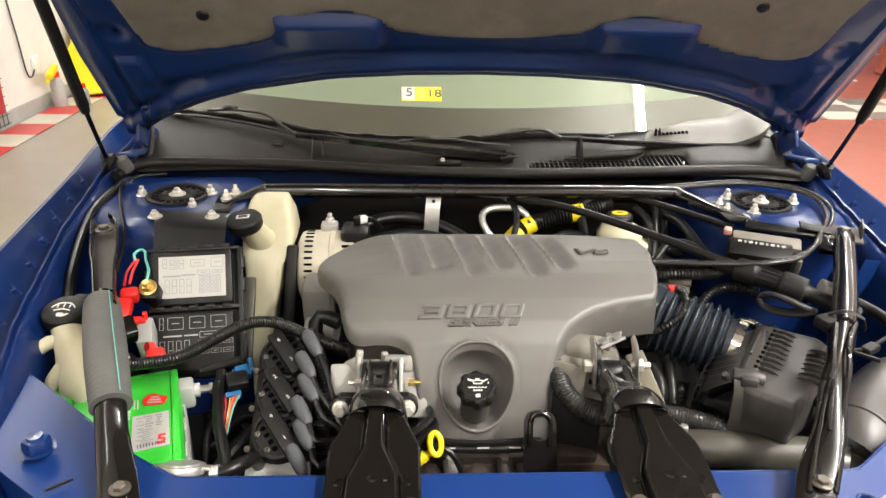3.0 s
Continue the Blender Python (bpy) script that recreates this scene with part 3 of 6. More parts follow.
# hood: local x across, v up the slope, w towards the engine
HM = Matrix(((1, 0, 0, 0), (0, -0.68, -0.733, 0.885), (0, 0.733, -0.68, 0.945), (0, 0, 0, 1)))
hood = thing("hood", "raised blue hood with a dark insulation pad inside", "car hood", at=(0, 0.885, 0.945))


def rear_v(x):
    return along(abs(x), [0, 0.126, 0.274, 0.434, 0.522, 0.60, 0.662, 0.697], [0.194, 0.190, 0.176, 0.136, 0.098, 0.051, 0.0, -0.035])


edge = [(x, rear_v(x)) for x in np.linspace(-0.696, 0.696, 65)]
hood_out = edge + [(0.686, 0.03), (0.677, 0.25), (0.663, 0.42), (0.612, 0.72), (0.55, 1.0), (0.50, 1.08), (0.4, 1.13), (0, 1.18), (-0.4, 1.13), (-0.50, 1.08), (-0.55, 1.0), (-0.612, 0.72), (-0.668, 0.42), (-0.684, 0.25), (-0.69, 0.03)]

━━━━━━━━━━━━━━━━

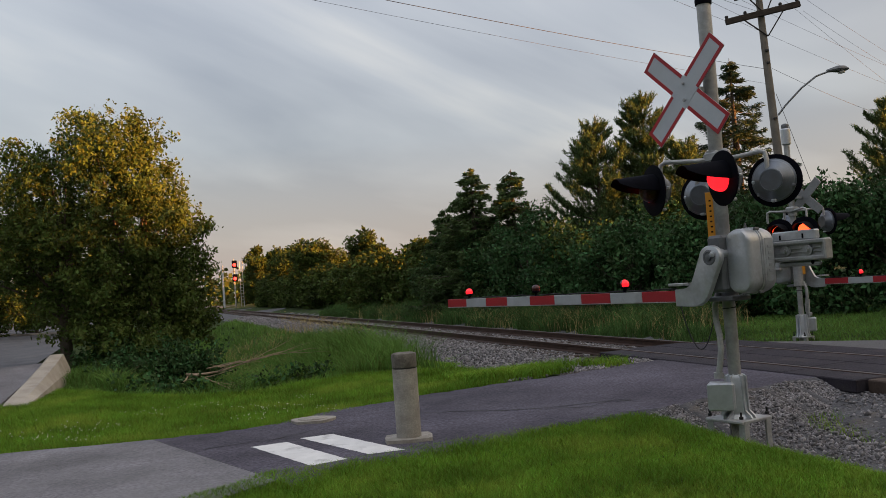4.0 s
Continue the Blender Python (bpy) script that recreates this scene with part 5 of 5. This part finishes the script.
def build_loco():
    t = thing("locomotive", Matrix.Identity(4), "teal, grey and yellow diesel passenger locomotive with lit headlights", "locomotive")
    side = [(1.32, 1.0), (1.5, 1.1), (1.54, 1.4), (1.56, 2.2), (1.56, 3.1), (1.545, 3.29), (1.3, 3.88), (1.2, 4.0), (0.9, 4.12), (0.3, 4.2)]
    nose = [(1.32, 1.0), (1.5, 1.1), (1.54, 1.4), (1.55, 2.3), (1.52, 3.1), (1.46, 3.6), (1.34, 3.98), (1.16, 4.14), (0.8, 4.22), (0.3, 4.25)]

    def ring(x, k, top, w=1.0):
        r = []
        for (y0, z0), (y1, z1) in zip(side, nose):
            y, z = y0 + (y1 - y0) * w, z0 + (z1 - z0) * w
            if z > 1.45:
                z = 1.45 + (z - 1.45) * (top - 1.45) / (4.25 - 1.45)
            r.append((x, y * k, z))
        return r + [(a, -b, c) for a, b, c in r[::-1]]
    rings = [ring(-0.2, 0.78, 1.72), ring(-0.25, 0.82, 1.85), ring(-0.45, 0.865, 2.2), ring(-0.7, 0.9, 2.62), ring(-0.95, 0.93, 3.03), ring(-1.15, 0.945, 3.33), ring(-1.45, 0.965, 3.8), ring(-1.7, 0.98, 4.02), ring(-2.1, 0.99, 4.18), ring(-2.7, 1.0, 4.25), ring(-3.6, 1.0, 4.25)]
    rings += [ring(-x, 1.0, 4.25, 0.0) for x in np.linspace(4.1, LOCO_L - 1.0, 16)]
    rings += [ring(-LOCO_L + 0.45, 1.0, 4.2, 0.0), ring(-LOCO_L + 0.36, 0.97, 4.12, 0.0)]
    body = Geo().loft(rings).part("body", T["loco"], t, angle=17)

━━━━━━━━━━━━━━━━

◆ Problem description: Locate all lines in the listing above with the word "recreates". Copy them.

◆ Finished exercise:
Continue the Blender Python (bpy) script that recreates this scene with part 3 of 6. More parts follow.
Continue the Blender Python (bpy) script that recreates this scene with part 5 of 5. This part finishes the script.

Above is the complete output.